Leighton left a great comment on my post “Does shepherding and overseeing suggest exercising authority?”
The comment demonstrates the connection between the gathering of the church and positional authority.
Here is the main part of Leighton’s comment:
When we start discussing authority most people operate under the assumption that all these passages from the epistles were written to people who were part of churches just like ours. Looking at a conventional church from a purely pragmatic perspective it would be hard to see how the church could operate without someone in the charge.
Many people say “we need authority in the church!” In their mind they are thinking: If we don’t have someone in charge who can set the agenda for the congregational meeting? Who gets speak from the pulpit and who gets to discern the proper guest speakers? Who gets to decide what do with the money in the church bank account? How will we decide to fund our programs? Which person or group decides what programs we should continue and which ones we should end?
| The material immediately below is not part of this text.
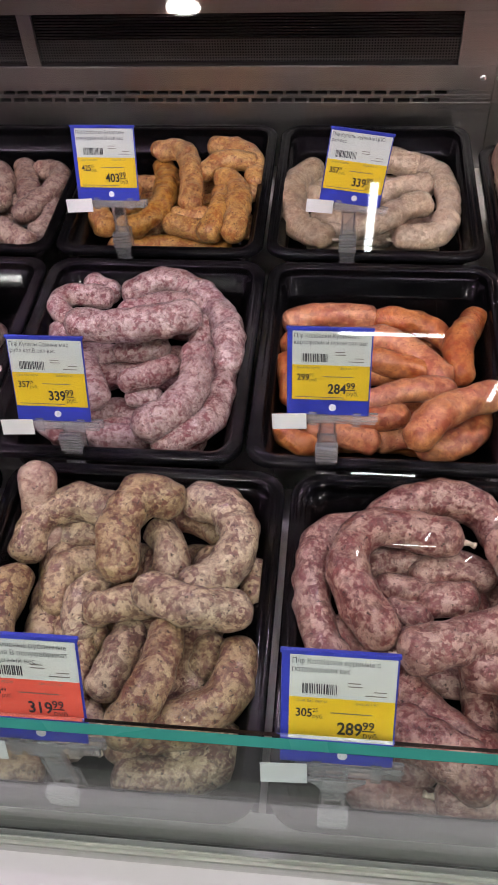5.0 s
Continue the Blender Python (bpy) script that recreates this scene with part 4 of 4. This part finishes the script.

Very rarely do people think the pastor has the authority to tell people exactly what do in their lives. Pastors can advise, admonish, exhort and teach but it is up to the individual to respond. In only grave cases of blatant sin does church authority exercise any kind of corrective discipline. This usually involves rescinding someone’s formal membership and removing them from ministry roles in the church.
If we look at all these different kinds of roles for church authority in the context of a New Testament church not a lot of them apply.
1) No one is the primary speaker to church as all are encouraged to participate
2) The church was not a separate legal entity holding assets. No salaries were paid to local church leaders so there is no need for anyone to be in charge of the money. According to earliest descriptions most church money went straight to the poor.
3) There are no programs, as ministry happened largely from peer to peer in the context of relationships in the local church.
4) It was everyone’s job to exhort, admonish, and encourage one another. Elders had more of a specific role in teaching though, but even at that there would have been room for others to teach.
5) The church gathered together to remove an unrepentant sinner from their group (Corinth). Even though Paul advised them to do it, he told them to do it together. It probably looked more like a contemporary intervention than what we see today.
As a member of an intentionally simple church with no staff, assets or programs there really isn’t a whole lot to be authoritative over. As a leader in this context I feel my role is care for others, teach, serve and be an example. I don’t need the weight of “authority” because there is very little to exercise authority over.
I could I suppose exercise authority over people, but then you run in to that problematic passage Alan brought up a few posts ago and that strategy just doesn’t produce any real fruit. Authority as it relates to people is giving someone power to enforce punitive or corrective discipline in order to keep them behaving correctly. I am a father and I discipline my children when they do something they shouldn’t in the hopes that they would learn a batter way of doing things. Discipline in this sense isn’t about vengeance but about teaching. However adults are adults and giving them a timeout because they told a lie is a bit ridiculous. There are far better ways to minister. Using authority over people just gets people to act a certain way out of fear. It doesn’t lead people to faith in Christ where their heart and mind can be transformed.
I totally agree with Alan that one can be an elder or overseer and can fulfill their role without positional authority. It is completely unnecessary as everyone in a house church knows who to go to for advice or teaching. Even a title is unnecessary.
Even as the church evolved in the decades after the apostles church authority was more about preserving doctrine than anything. It is easy to see why they went that way with all the false teaching around. It wasn’t like people could photocopy the gospels to double check is something was on the level or not. They need “go to” people that understood the faith.
Today it seems like the more authorities we have the more heresy spreads. If you put a dozen believers with no Christian higher education in a living room with a couple bibles they probably are going to come out in good shape. Now a days with all the high profile church authorities, some with vested interests in their own status, influence, prestige, wealth and power, we see false teaching blossoming like weeds on an neglected lawn.